Return precisely the span of lines from the top of the material below to the line containing "pose from metres", both included. Pictures are excluded.
━━━━━━━━
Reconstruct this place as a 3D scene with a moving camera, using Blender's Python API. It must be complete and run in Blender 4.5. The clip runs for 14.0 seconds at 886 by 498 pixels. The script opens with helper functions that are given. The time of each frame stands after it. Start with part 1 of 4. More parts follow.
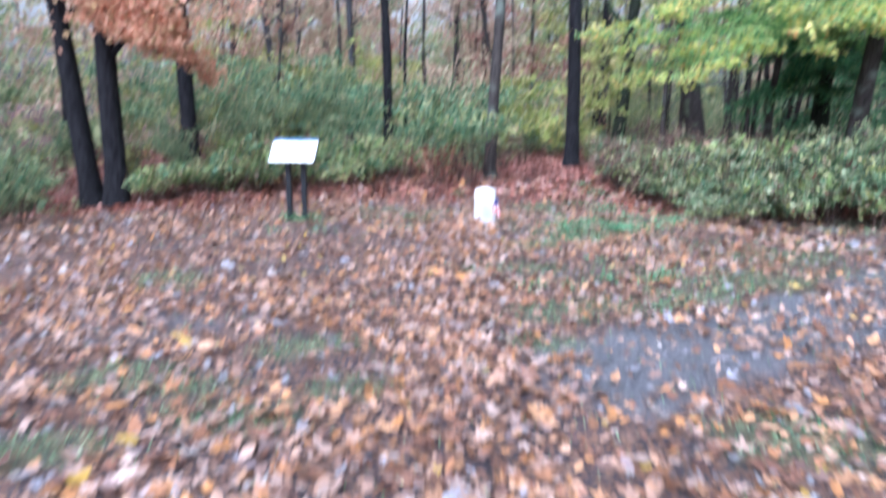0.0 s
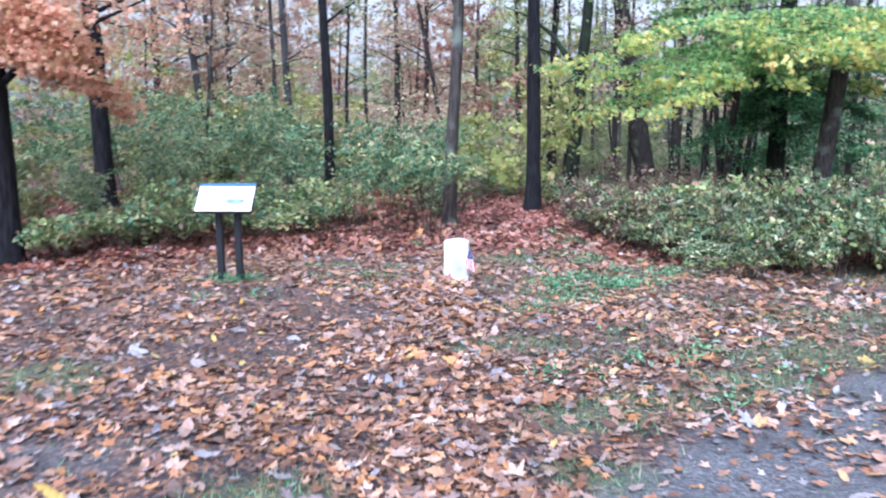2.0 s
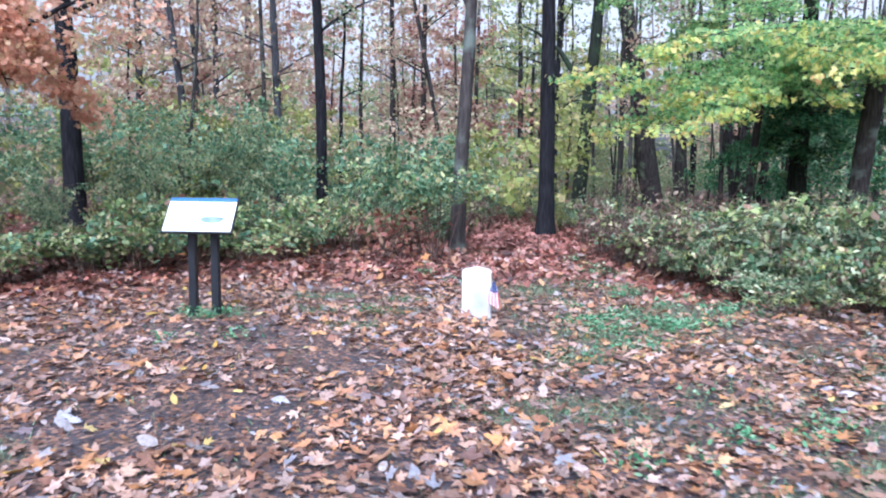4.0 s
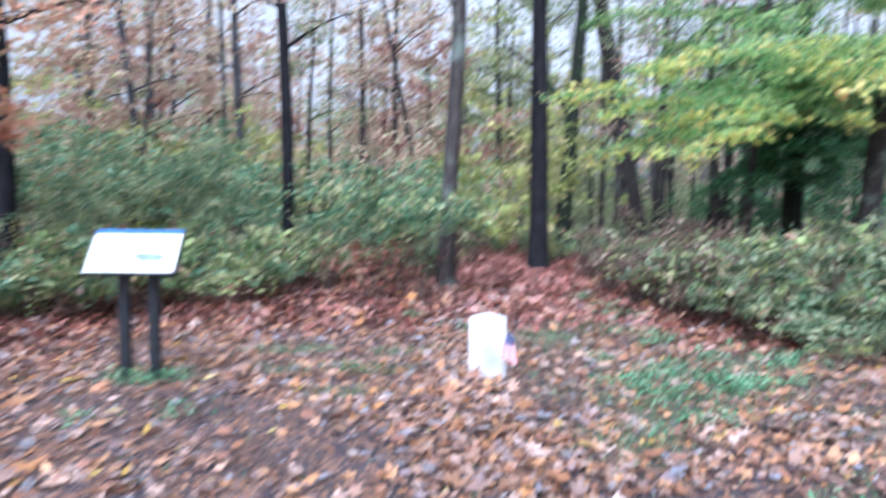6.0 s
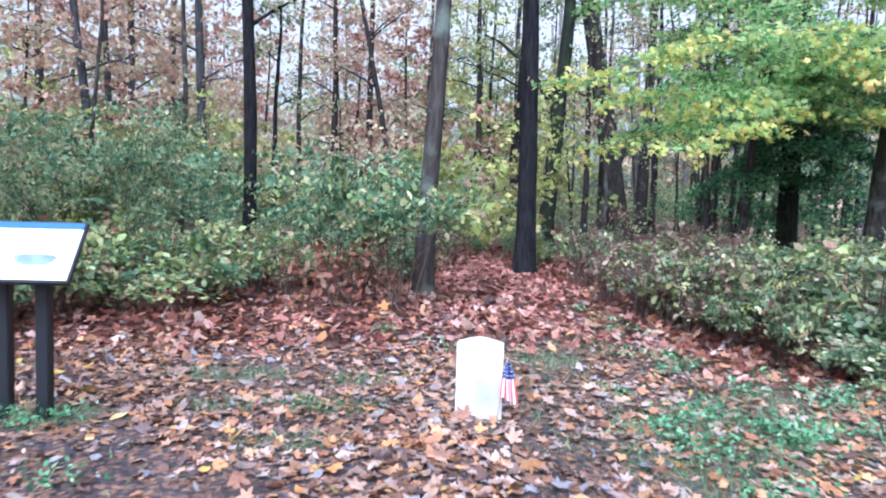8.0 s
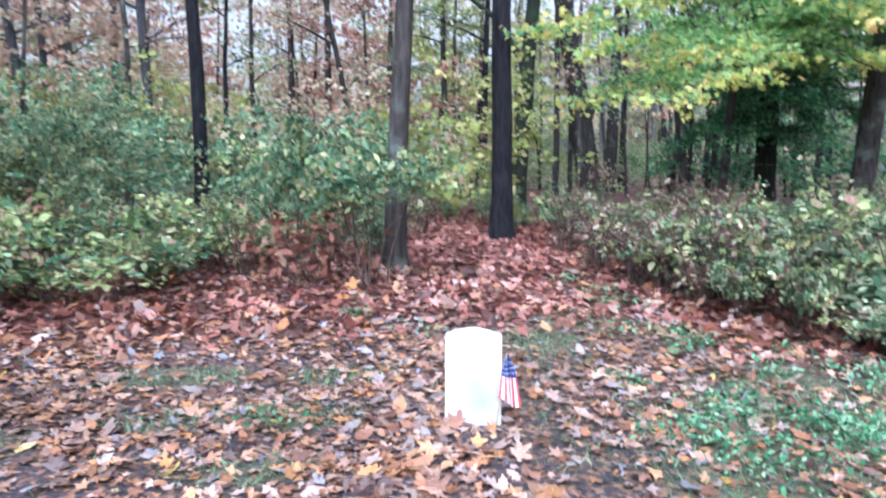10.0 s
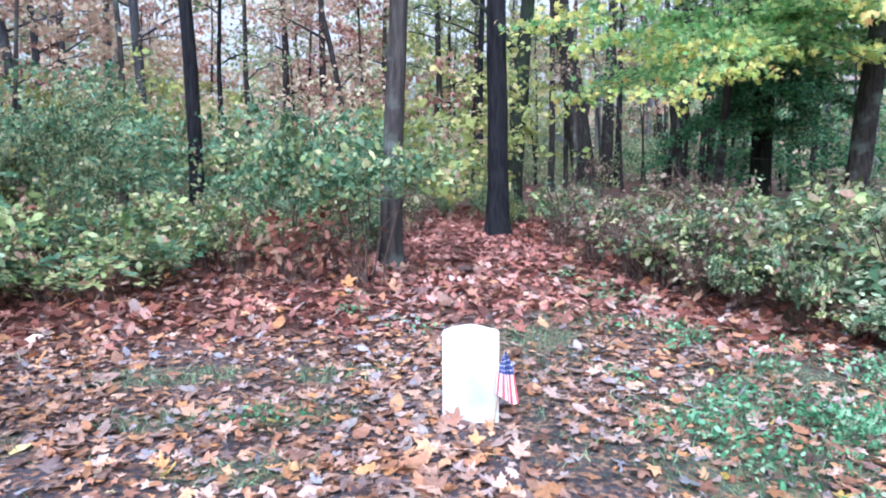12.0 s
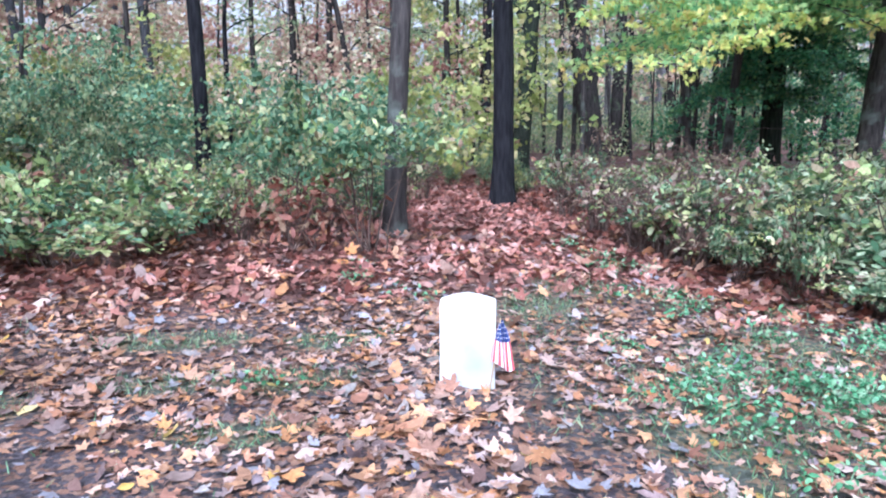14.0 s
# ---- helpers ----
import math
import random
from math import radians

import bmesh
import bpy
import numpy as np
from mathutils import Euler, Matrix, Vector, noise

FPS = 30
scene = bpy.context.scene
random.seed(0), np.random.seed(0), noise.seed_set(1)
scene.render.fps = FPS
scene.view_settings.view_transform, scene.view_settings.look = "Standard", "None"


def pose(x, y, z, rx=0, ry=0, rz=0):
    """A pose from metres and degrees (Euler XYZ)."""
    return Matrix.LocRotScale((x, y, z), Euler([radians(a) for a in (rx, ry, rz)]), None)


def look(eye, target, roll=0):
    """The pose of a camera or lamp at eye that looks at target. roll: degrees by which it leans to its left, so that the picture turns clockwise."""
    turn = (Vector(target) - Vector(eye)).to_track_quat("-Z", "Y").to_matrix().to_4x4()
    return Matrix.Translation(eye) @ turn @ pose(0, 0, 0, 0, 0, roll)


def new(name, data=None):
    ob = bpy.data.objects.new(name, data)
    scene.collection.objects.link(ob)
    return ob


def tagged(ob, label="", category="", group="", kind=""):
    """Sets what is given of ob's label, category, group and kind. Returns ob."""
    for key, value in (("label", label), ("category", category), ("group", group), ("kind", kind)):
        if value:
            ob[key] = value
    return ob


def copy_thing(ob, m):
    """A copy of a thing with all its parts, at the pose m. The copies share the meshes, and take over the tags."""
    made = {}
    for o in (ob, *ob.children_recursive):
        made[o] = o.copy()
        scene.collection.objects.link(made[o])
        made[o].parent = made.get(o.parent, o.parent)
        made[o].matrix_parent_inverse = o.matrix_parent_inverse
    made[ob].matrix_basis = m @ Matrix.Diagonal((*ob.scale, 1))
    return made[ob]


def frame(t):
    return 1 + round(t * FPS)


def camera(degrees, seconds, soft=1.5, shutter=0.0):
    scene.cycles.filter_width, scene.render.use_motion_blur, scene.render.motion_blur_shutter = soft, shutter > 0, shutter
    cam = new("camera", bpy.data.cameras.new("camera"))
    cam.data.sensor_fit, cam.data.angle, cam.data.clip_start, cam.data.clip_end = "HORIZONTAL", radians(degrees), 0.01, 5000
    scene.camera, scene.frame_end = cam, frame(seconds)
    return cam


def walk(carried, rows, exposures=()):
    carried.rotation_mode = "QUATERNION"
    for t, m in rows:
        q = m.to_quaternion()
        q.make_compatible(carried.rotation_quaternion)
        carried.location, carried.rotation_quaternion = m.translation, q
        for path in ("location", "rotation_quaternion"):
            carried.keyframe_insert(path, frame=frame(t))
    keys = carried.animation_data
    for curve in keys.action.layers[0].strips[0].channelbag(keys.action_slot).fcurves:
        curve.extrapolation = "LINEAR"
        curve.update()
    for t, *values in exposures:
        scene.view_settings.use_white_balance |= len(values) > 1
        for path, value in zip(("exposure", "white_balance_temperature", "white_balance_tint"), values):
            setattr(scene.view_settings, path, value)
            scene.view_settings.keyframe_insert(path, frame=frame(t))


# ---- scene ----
cam = camera(64.0, 14.0, 2.0, 0.9)
PATH = [
    (0, (0.672, -0.59, 1.942), (0.544, 1.365, 1.538), 0.2),
    (0.1, (0.635, -0.475, 1.943), (0.52, 1.494, 1.609), 0.1),
    (0.2, (0.597, -0.357, 1.944), (0.428, 1.621, 1.698), 0.1),
    (0.3, (0.559, -0.24, 1.944), (0.397, 1.727, 1.621), 0.8),
    (0.4, (0.522, -0.129, 1.944), (0.363, 1.837, 1.611), 1.7),
    (0.5, (0.488, -0.026, 1.943), (0.351, 1.942, 1.617), 2.1),
    (0.6, (0.455, 0.064, 1.94), (0.348, 2.043, 1.67), 1.5),
    (0.7, (0.422, 0.144, 1.937), (0.34, 2.121, 1.64), 0),
    (0.8, (0.392, 0.22, 1.932), (0.32, 2.197, 1.635), -0.6),
    (0.9, (0.364, 0.297, 1.927), (0.313, 2.27, 1.606), -0.7),
    (1, (0.341, 0.38, 1.921), (0.309, 2.353, 1.593), 0),
    (1.1, (0.325, 0.473, 1.914), (0.305, 2.454, 1.642), 0),
    (1.2, (0.316, 0.571, 1.905), (0.282, 2.562, 1.721), 0.9),
    (1.3, (0.308, 0.671, 1.896), (0.22, 2.658, 1.693), 0),
    (1.4, (0.299, 0.768, 1.887), (0.202, 2.75, 1.643), 0.8),
    (1.5, (0.284, 0.857, 1.881), (0.201, 2.837, 1.613), 1.7),
    (1.6, (0.261, 0.936, 1.877), (0.218, 2.922, 1.642), 0.4),
    (1.7, (0.232, 1.008, 1.874), (0.241, 2.998, 1.675), 0.7),
    (1.8, (0.201, 1.077, 1.872), (0.253, 3.062, 1.632), 0.1),
    (1.9, (0.172, 1.147, 1.871), (0.214, 3.129, 1.601), 0),
    (2, (0.148, 1.224, 1.869), (0.202, 3.202, 1.579), 0),
    (2.1, (0.13, 1.308, 1.868), (0.188, 3.29, 1.601), -0.5),
    (2.2, (0.115, 1.398, 1.867), (0.168, 3.385, 1.648), -0.1),
    (2.3, (0.103, 1.489, 1.867), (0.089, 3.485, 1.743), 0.4),
    (2.4, (0.093, 1.58, 1.865), (0.041, 3.572, 1.69), 0.3),
    (2.5, (0.083, 1.668, 1.861), (0.049, 3.654, 1.623), 0.8),
    (2.6, (0.076, 1.752, 1.854), (0.083, 3.735, 1.591), 0.8),
    (2.7, (0.073, 1.834, 1.843), (0.082, 3.821, 1.617), 1.2),
    (2.8, (0.071, 1.915, 1.832), (0.123, 3.907, 1.657), 1.6),
    (2.9, (0.065, 1.996, 1.821), (0.149, 3.987, 1.654), 0.9),
    (3, (0.052, 2.077, 1.812), (0.123, 4.066, 1.621), 1.9),
    (3.1, (0.034, 2.159, 1.804), (0.116, 4.143, 1.57), 0.9),
    (3.2, (0.016, 2.24, 1.796), (0.088, 4.227, 1.575), 0.5),
    (5.3, (-0.4, 3.959, 1.639), (-0.229, 5.938, 1.407), 0.4),
    (5.4, (-0.403, 4.066, 1.648), (-0.214, 6.045, 1.436), 0),
    (5.5, (-0.4, 4.171, 1.661), (-0.209, 6.155, 1.503), 0.2),
    (5.6, (-0.405, 4.248, 1.66), (-0.265, 6.241, 1.561), 0.1),
    (5.7, (-0.41, 4.319, 1.656), (-0.307, 6.313, 1.535), 0.4),
    (5.8, (-0.416, 4.387, 1.651), (-0.302, 6.379, 1.516), 0.7),
    (5.9, (-0.423, 4.455, 1.647), (-0.266, 6.442, 1.485), 0.5),
    (6, (-0.432, 4.525, 1.643), (-0.247, 6.512, 1.504), 0.6),
    (6.1, (-0.445, 4.598, 1.641), (-0.201, 6.58, 1.53), 0.4),
    (6.2, (-0.462, 4.673, 1.64), (-0.217, 6.653, 1.507), -0.3),
    (6.3, (-0.479, 4.748, 1.639), (-0.233, 6.725, 1.458), 0.2),
    (6.4, (-0.492, 4.823, 1.638), (-0.241, 6.797, 1.431), 0.8),
    (6.5, (-0.497, 4.899, 1.635), (-0.26, 6.874, 1.429), 1.1),
    (6.6, (-0.491, 4.977, 1.631), (-0.242, 6.955, 1.469), 0.6),
    (6.7, (-0.478, 5.057, 1.625), (-0.246, 7.04, 1.513), 0.9),
    (6.8, (-0.46, 5.136, 1.618), (-0.276, 7.125, 1.515), 0.6),
    (6.9, (-0.444, 5.212, 1.613), (-0.269, 7.201, 1.498), 1.2),
    (7, (-0.433, 5.28, 1.61), (-0.268, 7.267, 1.452), 1.7),
    (7.1, (-0.427, 5.344, 1.608), (-0.205, 7.325, 1.446), 1.2),
    (7.2, (-0.421, 5.407, 1.607), (-0.159, 7.385, 1.466), 1.9),
    (9.5, (-0.308, 6.804, 1.588), (-0.027, 8.777, 1.417), 1),
    (10, (-0.339, 6.912, 1.594), (0.018, 8.864, 1.349), 0.1),
    (10.5, (-0.347, 6.938, 1.589), (0.034, 8.881, 1.304), 0),
    (11, (-0.341, 6.924, 1.593), (0.059, 8.863, 1.309), -0.2),
    (11.5, (-0.316, 6.944, 1.588), (0.069, 8.89, 1.33), -0.4),
    (12, (-0.334, 6.938, 1.593), (0.033, 8.888, 1.338), -0.3),
    (12.5, (-0.299, 6.912, 1.591), (0.05, 8.865, 1.334), -0.5),
    (13, (-0.299, 6.951, 1.584), (0.054, 8.9, 1.31), -0.5),
    (13.5, (-0.308, 6.902, 1.593), (0.051, 8.845, 1.285), -0.2),
    (14, (-0.279, 6.89, 1.603), (0.062, 8.83, 1.259), 0),
]
walk(cam, [(t, look(eye, target, roll)) for t, eye, target, roll in PATH],
     [(0.0, 1.05, 5150, 14), (3.0, 1.04, 5150, 14), (6.5, 1.05, 5110, 13), (9.5, 1.12, 5110, 12.5), (14.0, 1.16, 5070, 13)])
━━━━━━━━
§ **Problem solution**
Reconstruct this place as a 3D scene with a moving camera, using Blender's Python API. It must be complete and run in Blender 4.5. The clip runs for 14.0 seconds at 886 by 498 pixels. The script opens with helper functions that are given. The time of each frame stands after it. Start with part 1 of 4. More parts follow.
0.0 s
2.0 s
4.0 s
6.0 s
8.0 s
10.0 s
12.0 s
14.0 s
# ---- helpers ----
import math
import random
from math import radians

import bmesh
import bpy
import numpy as np
from mathutils import Euler, Matrix, Vector, noise

FPS = 30
scene = bpy.context.scene
random.seed(0), np.random.seed(0), noise.seed_set(1)
scene.render.fps = FPS
scene.view_settings.view_transform, scene.view_settings.look = "Standard", "None"


def pose(x, y, z, rx=0, ry=0, rz=0):
    """A pose from metres and degrees (Euler XYZ)."""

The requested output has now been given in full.